─── Data rows

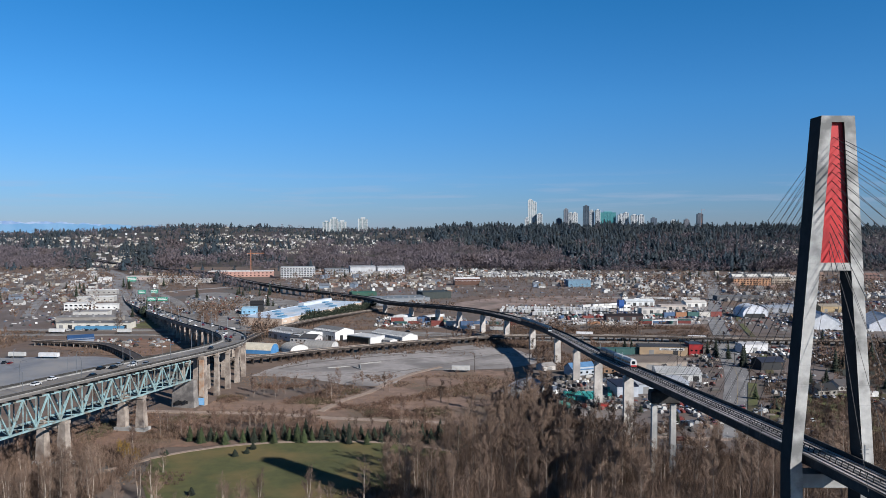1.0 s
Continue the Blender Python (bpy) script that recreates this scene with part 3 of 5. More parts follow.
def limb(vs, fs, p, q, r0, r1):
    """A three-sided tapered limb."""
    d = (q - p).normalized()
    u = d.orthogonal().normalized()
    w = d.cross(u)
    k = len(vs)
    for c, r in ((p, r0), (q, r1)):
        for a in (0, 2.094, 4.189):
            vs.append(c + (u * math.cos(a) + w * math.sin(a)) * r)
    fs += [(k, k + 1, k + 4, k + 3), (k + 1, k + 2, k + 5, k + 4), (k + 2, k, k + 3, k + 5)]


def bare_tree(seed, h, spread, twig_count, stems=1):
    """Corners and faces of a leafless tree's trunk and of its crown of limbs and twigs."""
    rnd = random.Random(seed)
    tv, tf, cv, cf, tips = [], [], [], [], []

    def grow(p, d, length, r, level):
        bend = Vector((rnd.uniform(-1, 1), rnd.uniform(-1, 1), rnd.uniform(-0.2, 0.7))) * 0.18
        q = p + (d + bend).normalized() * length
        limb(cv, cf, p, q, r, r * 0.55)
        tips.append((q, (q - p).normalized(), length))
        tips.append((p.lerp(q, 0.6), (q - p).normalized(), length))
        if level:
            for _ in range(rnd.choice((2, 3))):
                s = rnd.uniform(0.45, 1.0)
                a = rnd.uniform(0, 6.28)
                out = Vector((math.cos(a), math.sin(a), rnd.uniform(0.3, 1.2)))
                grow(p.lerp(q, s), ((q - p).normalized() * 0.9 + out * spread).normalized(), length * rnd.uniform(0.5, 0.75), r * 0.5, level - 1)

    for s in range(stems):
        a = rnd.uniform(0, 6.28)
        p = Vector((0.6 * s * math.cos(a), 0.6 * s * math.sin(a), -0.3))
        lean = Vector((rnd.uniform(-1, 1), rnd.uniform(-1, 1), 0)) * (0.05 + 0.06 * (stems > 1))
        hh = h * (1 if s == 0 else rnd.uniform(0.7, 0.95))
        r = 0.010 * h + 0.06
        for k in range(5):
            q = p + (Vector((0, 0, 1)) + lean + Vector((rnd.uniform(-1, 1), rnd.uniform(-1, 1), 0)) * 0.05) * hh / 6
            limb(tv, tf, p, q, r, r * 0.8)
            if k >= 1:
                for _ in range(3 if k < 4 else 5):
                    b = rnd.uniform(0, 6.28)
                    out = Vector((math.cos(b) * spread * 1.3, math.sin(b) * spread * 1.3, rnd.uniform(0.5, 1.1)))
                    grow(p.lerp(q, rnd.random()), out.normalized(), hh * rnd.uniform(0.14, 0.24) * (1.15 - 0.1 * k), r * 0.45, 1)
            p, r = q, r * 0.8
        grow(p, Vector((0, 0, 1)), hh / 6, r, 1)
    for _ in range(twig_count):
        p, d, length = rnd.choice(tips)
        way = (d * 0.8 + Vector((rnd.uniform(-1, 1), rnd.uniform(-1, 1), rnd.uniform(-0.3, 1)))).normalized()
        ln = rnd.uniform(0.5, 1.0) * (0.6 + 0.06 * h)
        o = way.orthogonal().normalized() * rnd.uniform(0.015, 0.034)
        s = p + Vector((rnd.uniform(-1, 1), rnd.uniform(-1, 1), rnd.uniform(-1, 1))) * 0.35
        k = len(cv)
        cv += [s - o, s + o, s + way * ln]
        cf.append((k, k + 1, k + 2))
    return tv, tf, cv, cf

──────
─── Data rows

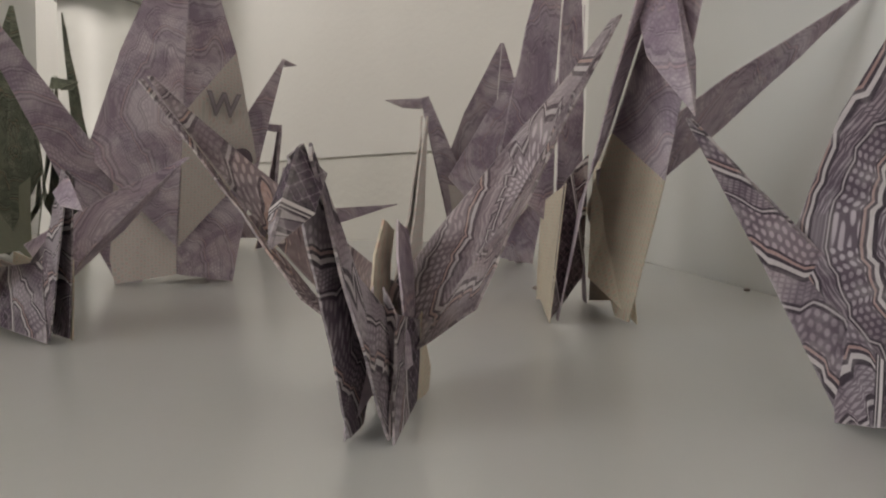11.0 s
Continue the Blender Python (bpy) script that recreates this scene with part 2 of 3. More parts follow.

──────

• Directions:
Work through the records line by line and tally those with the word "recreates". Report only the total.

• Finished exercise:
2